The US General Services Administration-owned Cheyenne supercomputer has been sold for $480,000.

Cheyenne
– GSA

The system, which was deployed at the NCAR-Wyoming Supercomputing Center (NSWC), was put up for auction earlier this month.

The 5.34 petaflops (Linkpack) system was sold to an unnamed buyer after 27 bidders contended for the supercomputer.

The price of Cheyenne at construction is unknown, but its predecessor, Yellowstone, was quoted at $25-35 million before construction, according to a report from Tom’s Hardware.

The water-cooled supercomputer features SGI ICE XA modules, 28 racks, and 8,064 Intel E5-2697v4 CPUs (for a total of 145,152 cores). It has DDR4-2400 ECC single-rank, 64 GB per node, with 3 High Memory E-Cells having 128GB per node, totaling 313,344GB.

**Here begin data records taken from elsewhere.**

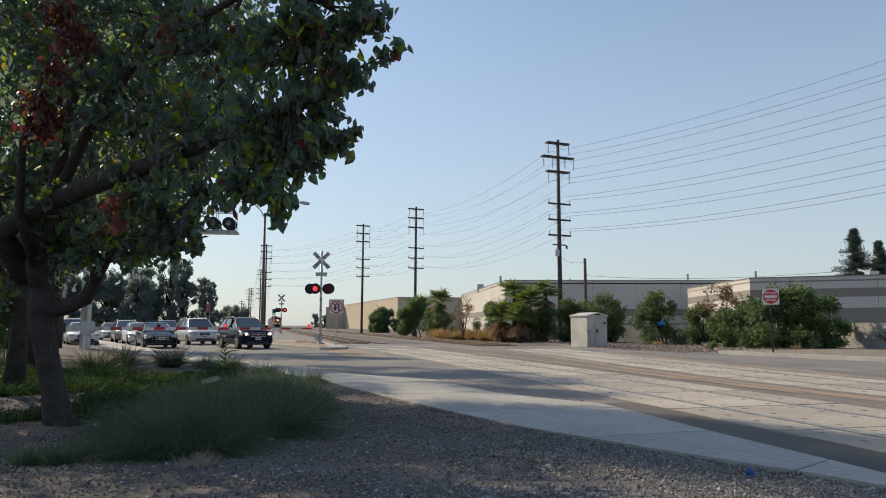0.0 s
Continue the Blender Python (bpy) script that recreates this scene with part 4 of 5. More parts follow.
shrub(24.4, 34.0, 1.6, 1.3, "dry brown weeds leaning on the wall", DRYLEAF, 53, 0.14, 200, 0.05)


for i, (x, y, w, h) in enumerate(((-14.2, 22.0, 3.4, 2.6), (-12.8, 19.0, 2.6, 2.1), (-16.0, 25.5, 3.6, 3.0), (-11.8, 16.2, 2.2, 1.6))):
    shrub(x, y, w, h, "dark green shrub in the planted strip", COVER, 70 + i, 0.11, 1000, 0.05)


def fan_palm(x, y, h, seed, spread=1.0):
    """A young fan palm: shaggy trunk and a head of pleated fans."""
    r = np.random.default_rng(300 + seed)
    t = thing("palm", pose(x, y, 0), "young fan palm with shaggy dry skirt", "palm tree", "fan palms")
    part("trunk", tb([(0, 0, -0.1), (0.05, 0, h * 0.5), (0, 0, h * 0.8)], [0.24, 0.2, 0.16], 8), BARK, t)
    for dead in (False, True):
        roots, ways, lens = [], [], []
        for k in range(34 if not dead else 16):
            an = r.uniform(0, math.tau)
            el = r.uniform(-0.25, 1.4) if not dead else r.uniform(-1.3, -0.75)
            d = np.array((math.cos(an) * math.cos(el), math.sin(an) * math.cos(el), math.sin(el)))
            st = np.array((0, 0, h * (0.8 if not dead else r.uniform(0.5, 0.78))))
            hub = st + d * r.uniform(0.35, 0.8) * spread
            side = np.cross(d, (0, 0, 1.0))
            side /= np.linalg.norm(side) + 1e-6
            upv = np.cross(side, d)
            for j in np.linspace(-1.25, 1.25, 15):
                roots.append(hub)
                ways.append(d * math.cos(j) + side * math.sin(j) + upv * 0.12)
                lens.append(r.uniform(0.55, 0.85) * spread)
            roots.append(st), ways.append(d), lens.append(float(np.linalg.norm(hub - st)))
        blades("dead_fronds" if dead else "fronds", roots, ways, lens, 0.07, DRYLEAF if dead else PALM, t, r, 0.35)


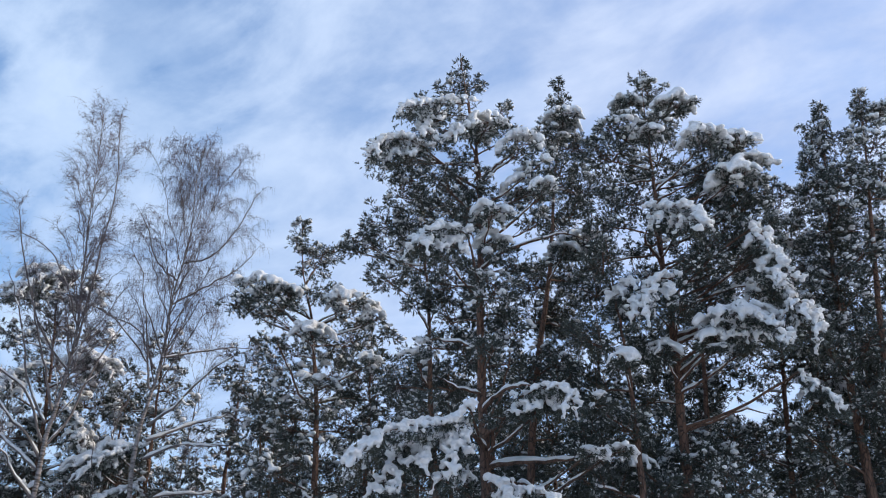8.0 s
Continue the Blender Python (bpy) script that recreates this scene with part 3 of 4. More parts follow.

Two air-cooled management racks consist of 26 1U Servers (20 with 128 GB RAM, 6 with 256 GB RAM), 10 Extreme Switches, and 2 Extreme Switch power units. Each rack weighs 2500 lbs.

The sale does not include the supercomputer’s 32 petabytes of high-speed storage, nor does it include the shipping of the system.

The Cheyenne system was mainly used for weather and climate studies across the state of Wyoming and the rest of the US when required.

Cheyenne outlived its planned life - with the NWSC's original announcement saying that it would run until 2021 - but has proved too old to continue to maintain.

"The system is currently experiencing maintenance limitations due to faulty quick disconnects causing water spray," the auction listing noted.

Earlier last month, France’s CRIANN decommissioned the Myria supercomputer, opting to recycle and repurpose the parts.